【宗教與否】

涂爾干將社會分為「神圣的」和「世俗的」。而所謂宗教,既是一眾人依循一套與神圣性物事相關的信仰與作法而聚集、遵守、奉行的道德性社群(church)。而宗教的元素包括神聖的象徵、信仰、儀式及宗教社群,其中又具有一定的(道德)規范,並多數以神圣的符碼作為表征。

依此簡單的界定,如來實證社「看起來像是」宗教,所謂神聖的象徵、信仰、儀式及宗教社群,無一不全,縱使組織里的成員多么急于強調自己與宗教並無相關,不過是借著俗世中「宗教」之名而方便行事而已,但在社會學的基本界定下,他們的說辭終究難以信服。

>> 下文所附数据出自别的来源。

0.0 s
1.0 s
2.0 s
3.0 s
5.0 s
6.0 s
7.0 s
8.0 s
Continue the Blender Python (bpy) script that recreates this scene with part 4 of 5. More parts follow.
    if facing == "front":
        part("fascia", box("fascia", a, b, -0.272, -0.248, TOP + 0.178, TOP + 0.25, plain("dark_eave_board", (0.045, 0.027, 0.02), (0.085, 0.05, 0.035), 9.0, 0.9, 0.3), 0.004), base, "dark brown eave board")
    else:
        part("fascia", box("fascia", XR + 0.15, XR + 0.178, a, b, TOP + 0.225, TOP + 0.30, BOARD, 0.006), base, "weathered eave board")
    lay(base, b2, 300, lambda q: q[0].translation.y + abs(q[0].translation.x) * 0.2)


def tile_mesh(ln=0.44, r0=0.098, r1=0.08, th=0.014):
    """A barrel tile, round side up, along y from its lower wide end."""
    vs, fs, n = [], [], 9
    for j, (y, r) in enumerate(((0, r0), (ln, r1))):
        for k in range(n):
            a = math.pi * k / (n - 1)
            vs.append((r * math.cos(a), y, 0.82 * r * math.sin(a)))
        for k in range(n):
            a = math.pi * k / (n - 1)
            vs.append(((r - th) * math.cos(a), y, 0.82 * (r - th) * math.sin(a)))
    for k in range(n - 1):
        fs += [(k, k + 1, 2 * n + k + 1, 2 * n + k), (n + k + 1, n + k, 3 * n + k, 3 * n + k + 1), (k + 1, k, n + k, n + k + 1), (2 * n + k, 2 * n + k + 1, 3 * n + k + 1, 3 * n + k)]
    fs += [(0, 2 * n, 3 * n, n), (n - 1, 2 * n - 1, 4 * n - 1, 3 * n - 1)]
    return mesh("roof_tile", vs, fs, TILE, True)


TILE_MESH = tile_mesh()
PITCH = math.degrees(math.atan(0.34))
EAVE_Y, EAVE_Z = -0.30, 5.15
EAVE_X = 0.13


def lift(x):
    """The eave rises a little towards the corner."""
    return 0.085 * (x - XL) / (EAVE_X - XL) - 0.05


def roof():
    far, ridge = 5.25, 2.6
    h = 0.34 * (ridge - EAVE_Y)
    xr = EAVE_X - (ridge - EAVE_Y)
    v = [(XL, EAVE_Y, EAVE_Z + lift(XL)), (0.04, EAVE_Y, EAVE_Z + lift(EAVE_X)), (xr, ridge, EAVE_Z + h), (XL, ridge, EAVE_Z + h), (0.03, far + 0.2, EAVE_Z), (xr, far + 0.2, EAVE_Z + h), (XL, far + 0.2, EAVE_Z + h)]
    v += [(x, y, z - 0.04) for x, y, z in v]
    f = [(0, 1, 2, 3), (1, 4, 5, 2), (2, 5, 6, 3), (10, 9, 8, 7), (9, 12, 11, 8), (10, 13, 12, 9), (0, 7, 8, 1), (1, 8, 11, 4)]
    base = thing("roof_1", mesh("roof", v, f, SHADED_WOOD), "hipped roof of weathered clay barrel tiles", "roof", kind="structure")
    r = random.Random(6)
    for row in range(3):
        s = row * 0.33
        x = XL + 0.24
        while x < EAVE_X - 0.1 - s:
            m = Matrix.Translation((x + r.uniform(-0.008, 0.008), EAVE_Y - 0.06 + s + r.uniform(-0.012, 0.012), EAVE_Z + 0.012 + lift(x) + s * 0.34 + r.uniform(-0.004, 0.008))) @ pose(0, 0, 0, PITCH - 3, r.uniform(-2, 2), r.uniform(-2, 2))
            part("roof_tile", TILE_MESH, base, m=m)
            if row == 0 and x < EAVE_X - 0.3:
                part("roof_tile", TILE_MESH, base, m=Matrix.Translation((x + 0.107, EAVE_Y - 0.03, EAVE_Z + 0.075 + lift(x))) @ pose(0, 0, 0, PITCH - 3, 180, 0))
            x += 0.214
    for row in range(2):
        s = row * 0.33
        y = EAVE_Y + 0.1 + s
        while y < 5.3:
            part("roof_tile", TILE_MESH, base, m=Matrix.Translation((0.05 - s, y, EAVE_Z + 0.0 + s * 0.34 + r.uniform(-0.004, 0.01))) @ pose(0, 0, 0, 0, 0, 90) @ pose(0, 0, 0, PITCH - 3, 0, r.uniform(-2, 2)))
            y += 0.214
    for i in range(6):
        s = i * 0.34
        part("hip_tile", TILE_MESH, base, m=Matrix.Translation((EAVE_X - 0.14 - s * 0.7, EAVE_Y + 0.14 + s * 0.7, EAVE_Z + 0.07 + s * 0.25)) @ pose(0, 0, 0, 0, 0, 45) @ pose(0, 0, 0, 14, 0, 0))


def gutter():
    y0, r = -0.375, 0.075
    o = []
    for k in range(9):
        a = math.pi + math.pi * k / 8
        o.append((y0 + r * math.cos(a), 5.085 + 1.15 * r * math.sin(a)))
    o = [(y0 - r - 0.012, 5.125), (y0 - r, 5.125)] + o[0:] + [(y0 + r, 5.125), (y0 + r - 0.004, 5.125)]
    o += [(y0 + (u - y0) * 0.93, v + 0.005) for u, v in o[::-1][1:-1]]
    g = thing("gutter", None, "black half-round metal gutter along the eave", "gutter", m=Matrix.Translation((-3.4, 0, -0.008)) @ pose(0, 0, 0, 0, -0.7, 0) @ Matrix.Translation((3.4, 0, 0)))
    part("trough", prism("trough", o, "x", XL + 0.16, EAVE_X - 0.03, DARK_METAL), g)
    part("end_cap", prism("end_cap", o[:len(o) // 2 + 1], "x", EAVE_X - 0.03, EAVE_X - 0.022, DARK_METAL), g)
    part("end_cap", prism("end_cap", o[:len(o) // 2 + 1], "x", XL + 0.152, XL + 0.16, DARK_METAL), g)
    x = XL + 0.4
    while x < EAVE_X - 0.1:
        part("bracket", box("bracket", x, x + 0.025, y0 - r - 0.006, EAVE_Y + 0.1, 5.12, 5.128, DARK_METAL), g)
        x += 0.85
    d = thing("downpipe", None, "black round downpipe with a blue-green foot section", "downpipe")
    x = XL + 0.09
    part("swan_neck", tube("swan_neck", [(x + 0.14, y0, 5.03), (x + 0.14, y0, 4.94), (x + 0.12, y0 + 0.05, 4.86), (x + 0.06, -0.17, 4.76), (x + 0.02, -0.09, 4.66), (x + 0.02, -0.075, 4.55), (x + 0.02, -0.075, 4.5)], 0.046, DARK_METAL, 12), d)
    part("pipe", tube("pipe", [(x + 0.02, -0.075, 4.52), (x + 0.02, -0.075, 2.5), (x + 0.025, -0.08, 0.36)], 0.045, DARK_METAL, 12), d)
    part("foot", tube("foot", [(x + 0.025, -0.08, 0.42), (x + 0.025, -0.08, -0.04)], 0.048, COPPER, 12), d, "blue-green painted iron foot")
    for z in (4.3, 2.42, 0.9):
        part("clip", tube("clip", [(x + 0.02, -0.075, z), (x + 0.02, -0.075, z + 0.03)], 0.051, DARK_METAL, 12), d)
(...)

也許,這么寫,會讓其中多數人覺得不以為然。而我亦認為,非宗教學本科的我,也難以進一步深論。但,宗教與否真的重要嗎?宗教實際上是社會構成的一個基本單位之一(從初民社會開始),既然如此,它反映的是一種社會樣態,也同時具有社會整合的功能。說是「社會的」,那么任何一個宗教都將對人們的日常生活帶來影響——而這也是我對如來實證社感到焦慮的原因——因為它影響的是人們的生活,無論心靈上或物質上的,它影響的是我朋友的生活。

【懷疑與否】

任何一個人身在一個特殊群體,並開始對該群體產生認同感之後,多數會開始難以抽離,以客觀的立場去審視、批判、質疑了。我不知道如來實證社中有沒有任何一個成員對該組織的教義、行事方法產生過疑慮,但我在看了實證社的官方網站以後,確實感到懷疑與不安。

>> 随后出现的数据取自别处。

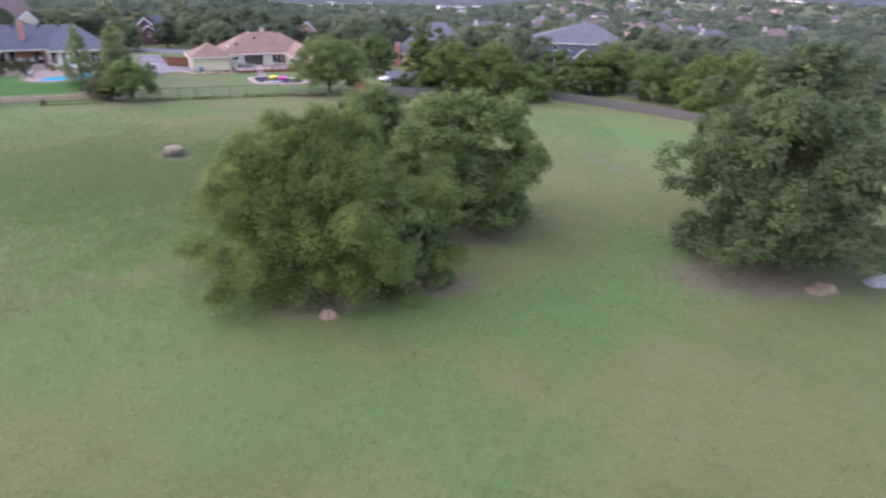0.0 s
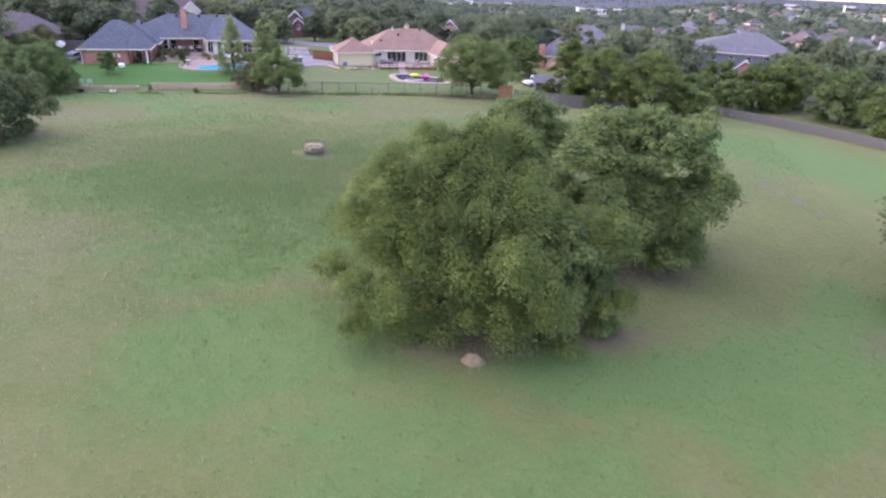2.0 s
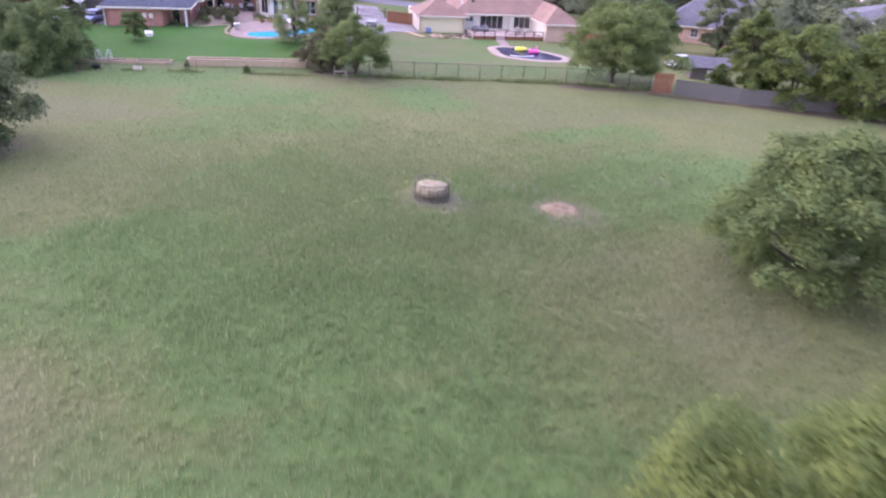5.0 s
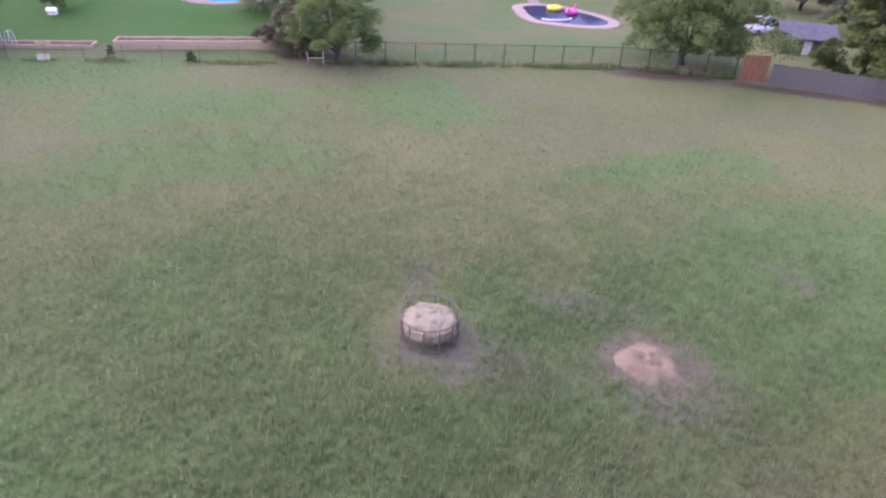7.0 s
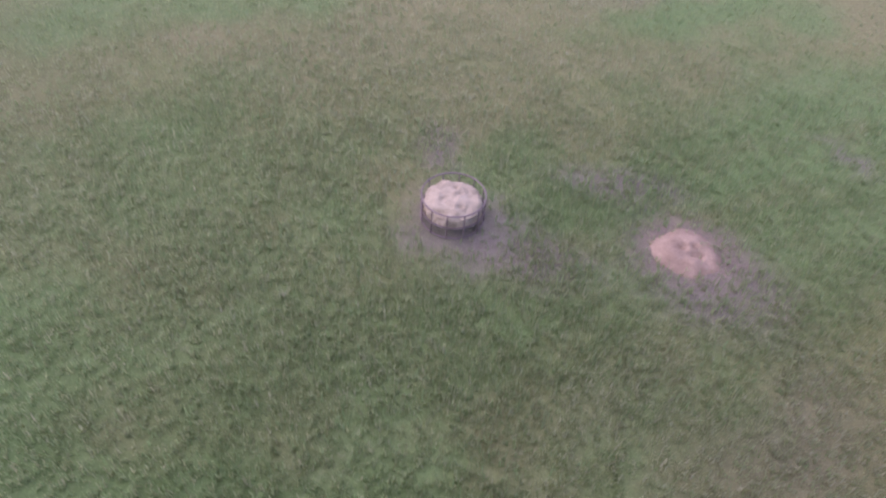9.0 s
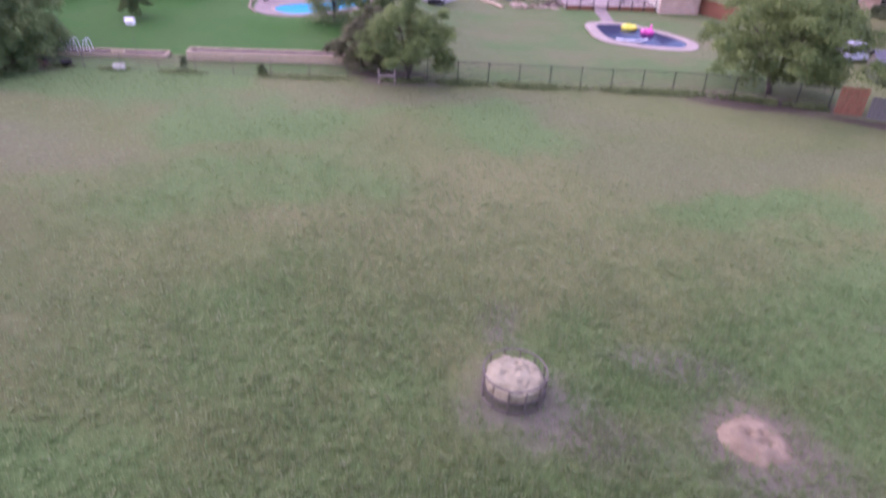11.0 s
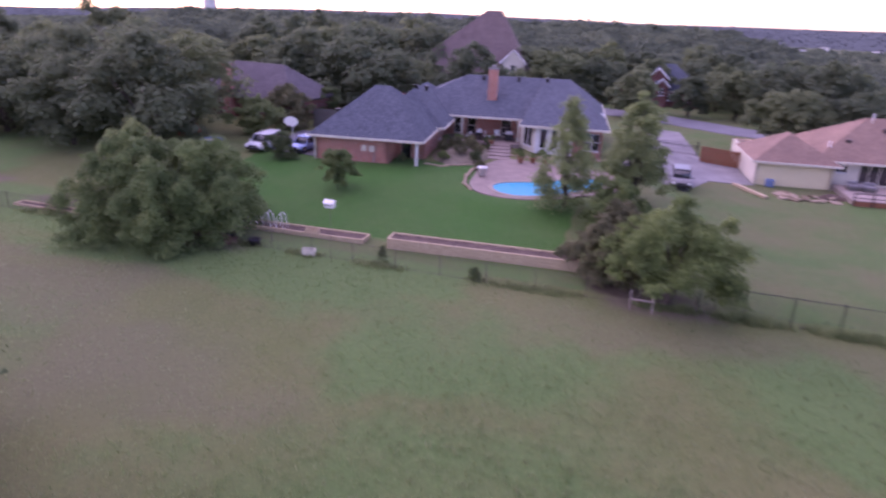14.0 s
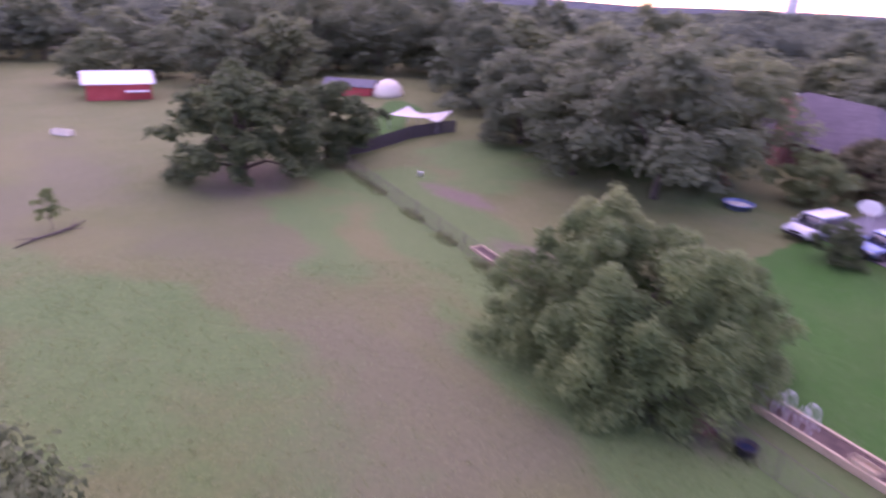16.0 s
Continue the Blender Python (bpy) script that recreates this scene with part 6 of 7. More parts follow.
# ---- meadow ----
def hay_feeder(x, y):
    f = thing("hay_feeder", "round steel hay feeder filled with pale hay", "hay feeder", on_ground(x, y))
    r, h = 1.13, 1.1
    for z in (0.08, 0.55, h):
        bm = bmesh.new()
        tube(bm, [(r * math.cos(a), r * math.sin(a), z) for a in (2 * math.pi * k / 28 for k in range(29))], 0.03, 6, cap=False)
        part("hoop", bm, M_RUST, f)
    for k in range(12):
        a = 2 * math.pi * (k + 0.3) / 12
        bm = bmesh.new()
        tube(bm, [(r * math.cos(a), r * math.sin(a), 0.0), (r * math.cos(a), r * math.sin(a), h)], 0.025, 6)
        part("upright", bm, M_RUST, f)
    bm = bmesh.new()
    bmesh.ops.create_icosphere(bm, subdivisions=5, radius=1.0)
    pits = [Vector((0.1, 0.2)), Vector((-0.25, -0.15)), Vector((0.3, -0.25)), Vector((-0.1, 0.45))]
    for v in bm.verts:
        q = v.co * 1.0
        lump = 0.07 * noise.noise(q * 3) + 0.05 * noise.noise(q * 9) + 0.03 * noise.noise(q * 21)
        pit = sum(0.16 * max(0.0, 1 - (q.xy - d).length / 0.13) for d in pits)
        side = min(1.0, 1.25 * max(0.001, q.xy.length)) / max(0.001, q.xy.length)
        top = 0.72 + 0.30 * (1 - q.xy.length_squared) if q.z > 0 else 0.40
        v.co = Vector((q.x * side * (1.0 + lump), q.y * side * (1.0 + lump), top + lump - (pit if q.z > 0 else 0)))
    part("hay", bm, M_HAY, f, "pale loose hay heaped inside the ring", flat=False)
    return f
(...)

首先,崇拜一個現實人至這樣一個「常人難以理解」的境界是必要的嗎?好吧,你們說我沒去過、沒聽過,不能妄下定論,但是,朋友們,你們將日常生活中所發生的任何一件美好的事全歸功給所謂的「師傅」,是不是太狹隘太可悲了?會不會有些什么,其實是你自己努力爭取得來的呢?會不會是你身邊善良樂觀的朋友幫助你了?會不會一切不過是機緣巧合而已?

癌癥痊愈因為師傅?

邪門事件不再發生因為師傅?

鬼門關徘徊回來因為師傅?

身心快樂因為師傅?

那么,有什么事,是因為你自己而發生的呢?

好事都因為師傅,壞事都因為自己的修行不足?

你的存在,會不會在往後的日子里,全部交給了師傅呢?

我覺得可怕的並不是迷信而已。有時候,一個過於堅定的信仰,會限縮一個人的視野,剝奪一個人的獨立思考能力。在這樣日漸鈍化的過程里,人很容易「失去自己」。

我想起村上春樹的《地下鐵事件》——奧姆真理教的教徒們,都是對教理信仰堅定的人,在漫長的時光里,他們將自我獨立思考的能力交給了無可名狀的「神圣世界」,讓所謂的「神圣不可欺」的力量告訴他們該怎么做、怎么走。最後、最後,日本發生了地下鐵事件。

那是1995年。


【溫柔的侵擾】

我那些在如來實證社里的朋友們,曾經苦口婆心鼓勵我去參加靈修,並信誓坦坦保證我會在其中有所獲得。我拒絕了幾次,也提出自己的看法,卻被一一駁回。他們後來放棄招我,卻在我其他的朋友之間繼續努力宣傳,據我所知,有好多朋友都加入了。而這一段日子里,我愈來愈覺得那手法像直銷,更甚的是,因為那是屬於「神圣的范疇」,因此限縮了我可以和他們討論的空間與機會。

我曾經提出批評,卻被指說我執念太深。

我曾經不以為然,卻也被說成是悟性不夠。

我的朋友們以一副開悟得道的樣子感謝師傅,而我墮落不堪、爛醉如泥。

我不知道自己這樣活著究竟是不是好事。

但我很感謝,我能夠一個人,在這宇宙之間自由飛翔,而不必居住在紫色的殿堂。

贊嘆垂華。

 

後記(6月20日):

有位如來實證社的學姐後來與我長談,使我得以了解該組織的關懷運作方式。而我亦必須聲明,我所寫的這篇文章並無蓄意詆毀的成分。文中以日本地下鐵事件、奧姆真理教作例子,純是一種對集體意識的擔憂,並非刻意將對方指認為任何邪惡組織。

我曉得這篇文章對許多人造成困擾,我也無意挑起爭端、筆戰、口水謾罵,但我想,許多人也同我一樣焦慮,
因此這篇文章仍須存在。我不會拿掉,因為焦慮還在。

我一直是害怕群體生活的人。我也一直甘心承受自己的孤獨與寂寞,甘心墮落與破敗。僅此而已。

祝福各位。希望大家在各自的生命里都能發現各自的光芒。